→ **GIVEN REQUEST**
Reproduce the listing below character for character; drop every image.

→ **PROVIDED MATERIAL**
◇ ◇ ◇

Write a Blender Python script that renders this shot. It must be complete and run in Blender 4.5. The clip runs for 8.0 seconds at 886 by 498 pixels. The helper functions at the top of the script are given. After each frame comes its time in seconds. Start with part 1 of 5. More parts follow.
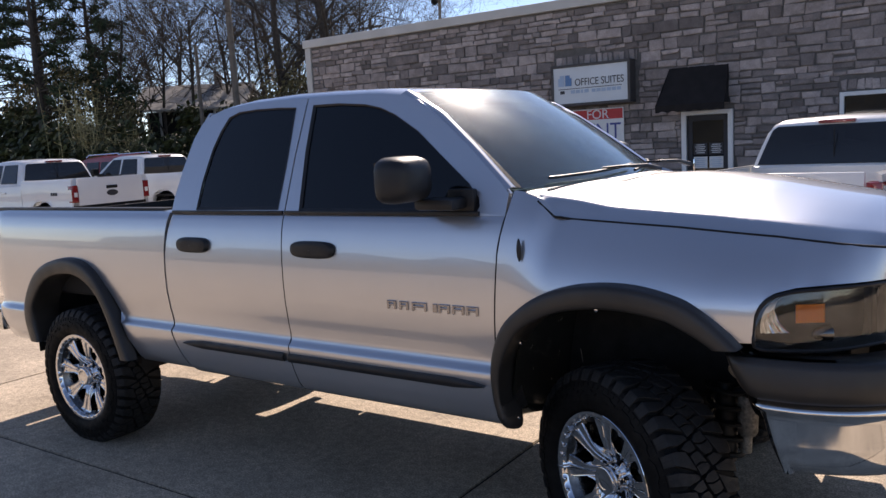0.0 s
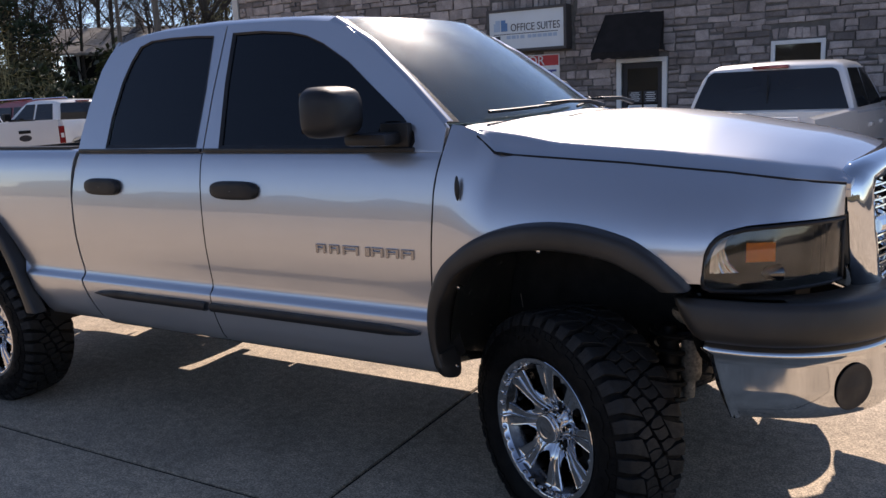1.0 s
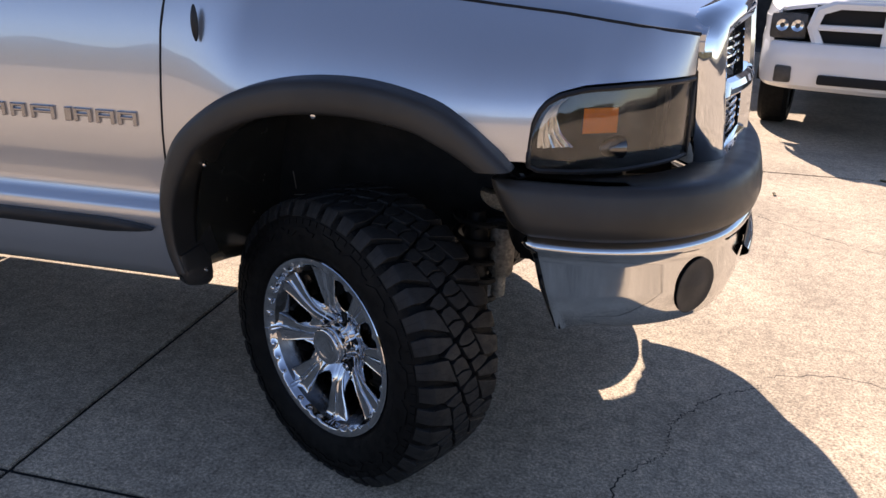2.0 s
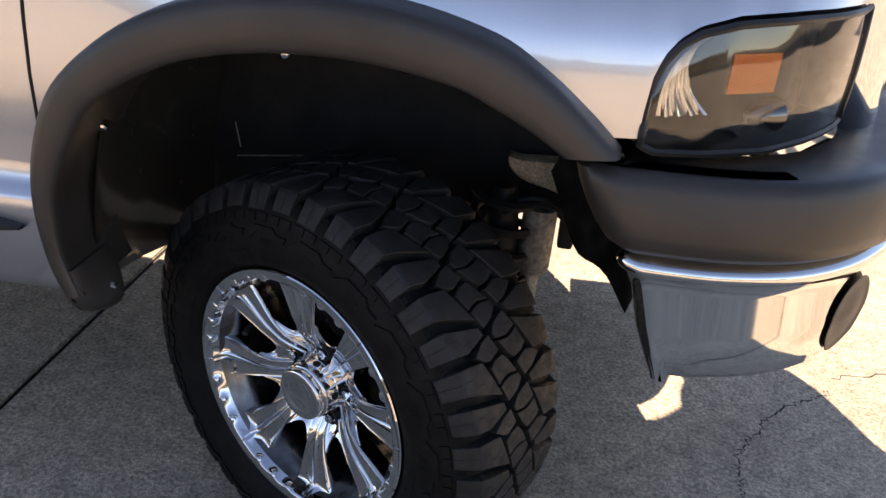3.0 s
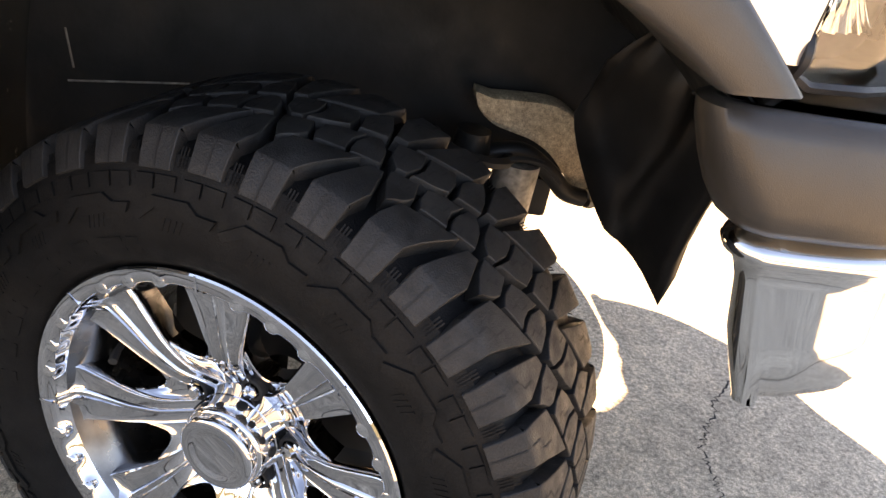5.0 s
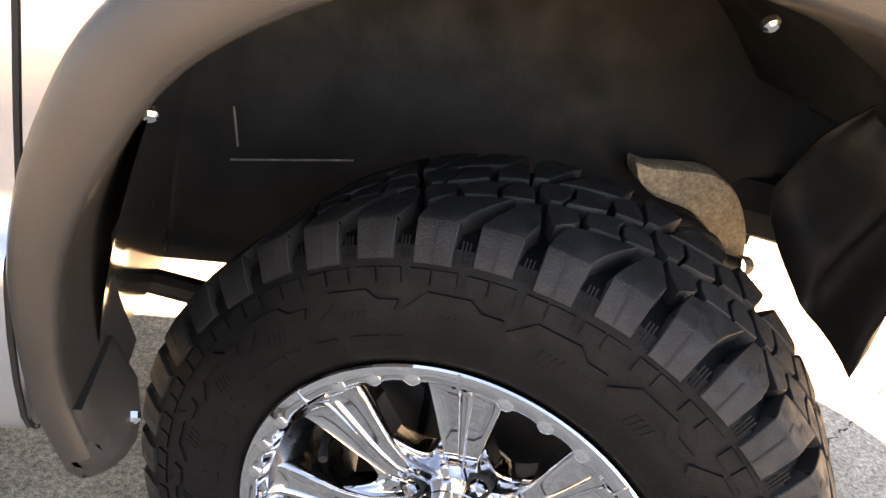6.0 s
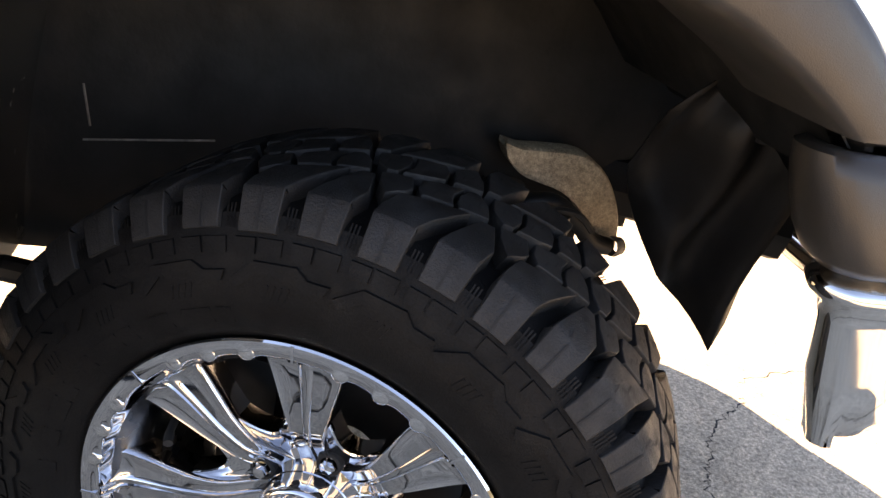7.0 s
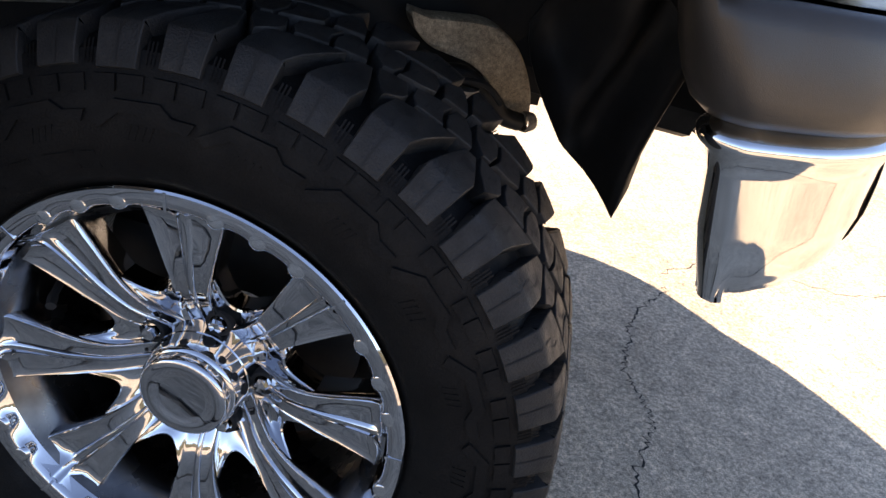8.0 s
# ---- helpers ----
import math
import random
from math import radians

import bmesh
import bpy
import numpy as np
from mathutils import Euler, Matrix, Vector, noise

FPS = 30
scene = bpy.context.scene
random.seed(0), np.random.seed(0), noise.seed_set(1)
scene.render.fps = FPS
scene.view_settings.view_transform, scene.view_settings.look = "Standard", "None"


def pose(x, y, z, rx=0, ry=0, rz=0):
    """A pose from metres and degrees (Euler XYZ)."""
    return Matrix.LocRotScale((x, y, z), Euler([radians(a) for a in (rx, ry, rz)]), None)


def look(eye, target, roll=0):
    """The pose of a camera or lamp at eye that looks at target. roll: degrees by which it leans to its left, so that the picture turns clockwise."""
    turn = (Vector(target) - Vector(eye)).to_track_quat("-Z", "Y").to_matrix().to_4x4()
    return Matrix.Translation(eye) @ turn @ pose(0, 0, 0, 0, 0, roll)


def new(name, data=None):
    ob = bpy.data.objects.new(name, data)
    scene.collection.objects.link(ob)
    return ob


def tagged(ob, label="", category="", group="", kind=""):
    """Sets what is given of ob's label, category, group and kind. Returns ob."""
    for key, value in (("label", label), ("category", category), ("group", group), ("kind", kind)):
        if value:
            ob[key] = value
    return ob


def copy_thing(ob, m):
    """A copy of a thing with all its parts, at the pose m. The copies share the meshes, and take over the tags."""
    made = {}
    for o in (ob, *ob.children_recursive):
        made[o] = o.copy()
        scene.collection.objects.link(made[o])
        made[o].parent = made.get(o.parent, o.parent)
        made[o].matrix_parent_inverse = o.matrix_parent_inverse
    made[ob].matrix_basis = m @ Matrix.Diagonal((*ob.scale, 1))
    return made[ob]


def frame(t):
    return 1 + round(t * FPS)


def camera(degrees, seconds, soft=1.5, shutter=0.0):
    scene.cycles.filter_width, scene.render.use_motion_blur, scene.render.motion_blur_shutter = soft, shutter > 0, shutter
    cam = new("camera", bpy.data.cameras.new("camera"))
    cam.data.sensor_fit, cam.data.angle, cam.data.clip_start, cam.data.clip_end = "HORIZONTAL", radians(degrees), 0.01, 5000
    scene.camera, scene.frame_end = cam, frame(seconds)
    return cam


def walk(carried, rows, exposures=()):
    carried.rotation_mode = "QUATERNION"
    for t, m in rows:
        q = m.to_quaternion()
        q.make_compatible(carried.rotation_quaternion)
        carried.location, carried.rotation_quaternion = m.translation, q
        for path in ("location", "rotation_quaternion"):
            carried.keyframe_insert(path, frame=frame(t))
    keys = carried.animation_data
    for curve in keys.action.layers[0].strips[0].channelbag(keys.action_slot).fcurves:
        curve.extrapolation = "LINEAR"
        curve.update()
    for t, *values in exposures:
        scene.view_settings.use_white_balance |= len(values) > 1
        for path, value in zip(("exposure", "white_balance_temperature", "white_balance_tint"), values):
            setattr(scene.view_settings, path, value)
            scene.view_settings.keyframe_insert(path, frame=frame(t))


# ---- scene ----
cam = camera(58.1, 8.0)
PATH = [
    (0, (1.242, -3.808, 1.795), (0.115, -2.177, 1.534), -3.1),
    (0.5, (1.204, -3.814, 1.785), (0.102, -2.169, 1.506), -2.2),
    (1, (1.126, -3.632, 1.717), (0.143, -1.935, 1.328), -2.6),
    (1.5, (1.009, -3.299, 1.667), (0.303, -1.512, 1.115), -1.5),
    (1.7, (0.97, -3.16, 1.61), (0.373, -1.354, 0.994), -0.2),
    (2.8, (0.478, -2.361, 1.497), (0.231, -0.588, 0.606), 3.6),
    (3, (0.427, -2.225, 1.447), (0.207, -0.456, 0.54), 4.2),
    (3.5, (0.277, -1.967, 1.257), (0.195, -0.225, 0.278), 5.3),
    (4, (0.169, -1.862, 1.181), (0.224, -0.133, 0.178), 5.4),
    (4.2, (0.137, -1.853, 1.171), (0.234, -0.126, 0.166), 5.9),
    (5.3, (0.032, -1.718, 1.231), (0.43, 0.002, 0.292), 12.4),
    (5.5, (-0.07, -1.701, 1.215), (0.35, 0.032, 0.309), 12.0),
    (6, (-0.24, -1.661, 1.192), (0.153, 0.102, 0.334), 11.1),
    (6.5, (-0.24, -1.671, 1.179), (0.185, 0.103, 0.36), 11.4),
    (7, (-0.127, -1.686, 1.171), (0.423, 0.056, 0.355), 12.4),
    (7.5, (-0.067, -1.708, 1.134), (0.577, -0.031, 0.254), 13.8),
    (8, (-0.042, -1.73, 1.106), (0.632, -0.11, 0.145), 14.0),
]
EXPOSURES = [(0.0, 0.58, 6950, 20), (0.5, 0.72, 6950, 20), (1.0, 0.52, 6950, 20), (1.7, 0.82, 6950, 20), (2.8, 1.52, 7900, 20), (4.0, 2.65, 9400, 21), (5.5, 3.4, 10700, 22), (6.0, 3.65, 10700, 22), (6.5, 3.35, 10700, 22), (7.0, 2.8, 9400, 21), (7.5, 2.5, 8700, 20), (8.0, 1.95, 7800, 19)]
walk(cam, [(t, look(eye, target, roll)) for t, eye, target, roll in PATH], EXPOSURES)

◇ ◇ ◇

→ **EXERCISE RESULT**
Write a Blender Python script that renders this shot. It must be complete and run in Blender 4.5. The clip runs for 8.0 seconds at 886 by 498 pixels. The helper functions at the top of the script are given. After each frame comes its time in seconds. Start with part 1 of 5. More parts follow.
0.0 s
1.0 s
2.0 s
3.0 s
5.0 s
6.0 s
7.0 s
8.0 s
# ---- helpers ----
import math
import random
from math import radians

import bmesh
import bpy
import numpy as np
from mathutils import Euler, Matrix, Vector, noise

FPS = 30
scene = bpy.context.scene
random.seed(0), np.random.seed(0), noise.seed_set(1)
scene.render.fps = FPS
scene.view_settings.view_transform, scene.view_settings.look = "Standard", "None"


def pose(x, y, z, rx=0, ry=0, rz=0):
    """A pose from metres and degrees (Euler XYZ)."""
    return Matrix.LocRotScale((x, y, z), Euler([radians(a) for a in (rx, ry, rz)]), None)


def look(eye, target, roll=0):
    """The pose of a camera or lamp at eye that looks at target. roll: degrees by which it leans to its left, so that the picture turns clockwise."""
    turn = (Vector(target) - Vector(eye)).to_track_quat("-Z", "Y").to_matrix().to_4x4()
    return Matrix.Translation(eye) @ turn @ pose(0, 0, 0, 0, 0, roll)


def new(name, data=None):
    ob = bpy.data.objects.new(name, data)
    scene.collection.objects.link(ob)
    return ob


def tagged(ob, label="", category="", group="", kind=""):
    """Sets what is given of ob's label, category, group and kind. Returns ob."""
    for key, value in (("label", label), ("category", category), ("group", group), ("kind", kind)):
        if value:
            ob[key] = value
    return ob


def copy_thing(ob, m):
    """A copy of a thing with all its parts, at the pose m. The copies share the meshes, and take over the tags."""
    made = {}
    for o in (ob, *ob.children_recursive):
        made[o] = o.copy()
        scene.collection.objects.link(made[o])
        made[o].parent = made.get(o.parent, o.parent)
        made[o].matrix_parent_inverse = o.matrix_parent_inverse
    made[ob].matrix_basis = m @ Matrix.Diagonal((*ob.scale, 1))
    return made[ob]


def frame(t):
    return 1 + round(t * FPS)


def camera(degrees, seconds, soft=1.5, shutter=0.0):
    scene.cycles.filter_width, scene.render.use_motion_blur, scene.render.motion_blur_shutter = soft, shutter > 0, shutter
    cam = new("camera", bpy.data.cameras.new("camera"))
    cam.data.sensor_fit, cam.data.angle, cam.data.clip_start, cam.data.clip_end = "HORIZONTAL", radians(degrees), 0.01, 5000
    scene.camera, scene.frame_end = cam, frame(seconds)
    return cam


def walk(carried, rows, exposures=()):
    carried.rotation_mode = "QUATERNION"
    for t, m in rows:
        q = m.to_quaternion()
        q.make_compatible(carried.rotation_quaternion)
        carried.location, carried.rotation_quaternion = m.translation, q
        for path in ("location", "rotation_quaternion"):
            carried.keyframe_insert(path, frame=frame(t))
    keys = carried.animation_data
    for curve in keys.action.layers[0].strips[0].channelbag(keys.action_slot).fcurves:
        curve.extrapolation = "LINEAR"
        curve.update()
    for t, *values in exposures:
        scene.view_settings.use_white_balance |= len(values) > 1
        for path, value in zip(("exposure", "white_balance_temperature", "white_balance_tint"), values):
            setattr(scene.view_settings, path, value)
            scene.view_settings.keyframe_insert(path, frame=frame(t))


# ---- scene ----
cam = camera(58.1, 8.0)
PATH = [
    (0, (1.242, -3.808, 1.795), (0.115, -2.177, 1.534), -3.1),
    (0.5, (1.204, -3.814, 1.785), (0.102, -2.169, 1.506), -2.2),
    (1, (1.126, -3.632, 1.717), (0.143, -1.935, 1.328), -2.6),
    (1.5, (1.009, -3.299, 1.667), (0.303, -1.512, 1.115), -1.5),
    (1.7, (0.97, -3.16, 1.61), (0.373, -1.354, 0.994), -0.2),
    (2.8, (0.478, -2.361, 1.497), (0.231, -0.588, 0.606), 3.6),
    (3, (0.427, -2.225, 1.447), (0.207, -0.456, 0.54), 4.2),
    (3.5, (0.277, -1.967, 1.257), (0.195, -0.225, 0.278), 5.3),
    (4, (0.169, -1.862, 1.181), (0.224, -0.133, 0.178), 5.4),
    (4.2, (0.137, -1.853, 1.171), (0.234, -0.126, 0.166), 5.9),
    (5.3, (0.032, -1.718, 1.231), (0.43, 0.002, 0.292), 12.4),
    (5.5, (-0.07, -1.701, 1.215), (0.35, 0.032, 0.309), 12.0),
    (6, (-0.24, -1.661, 1.192), (0.153, 0.102, 0.334), 11.1),
    (6.5, (-0.24, -1.671, 1.179), (0.185, 0.103, 0.36), 11.4),
    (7, (-0.127, -1.686, 1.171), (0.423, 0.056, 0.355), 12.4),
    (7.5, (-0.067, -1.708, 1.134), (0.577, -0.031, 0.254), 13.8),
    (8, (-0.042, -1.73, 1.106), (0.632, -0.11, 0.145), 14.0),
]
EXPOSURES = [(0.0, 0.58, 6950, 20), (0.5, 0.72, 6950, 20), (1.0, 0.52, 6950, 20), (1.7, 0.82, 6950, 20), (2.8, 1.52, 7900, 20), (4.0, 2.65, 9400, 21), (5.5, 3.4, 10700, 22), (6.0, 3.65, 10700, 22), (6.5, 3.35, 10700, 22), (7.0, 2.8, 9400, 21), (7.5, 2.5, 8700, 20), (8.0, 1.95, 7800, 19)]
walk(cam, [(t, look(eye, target, roll)) for t, eye, target, roll in PATH], EXPOSURES)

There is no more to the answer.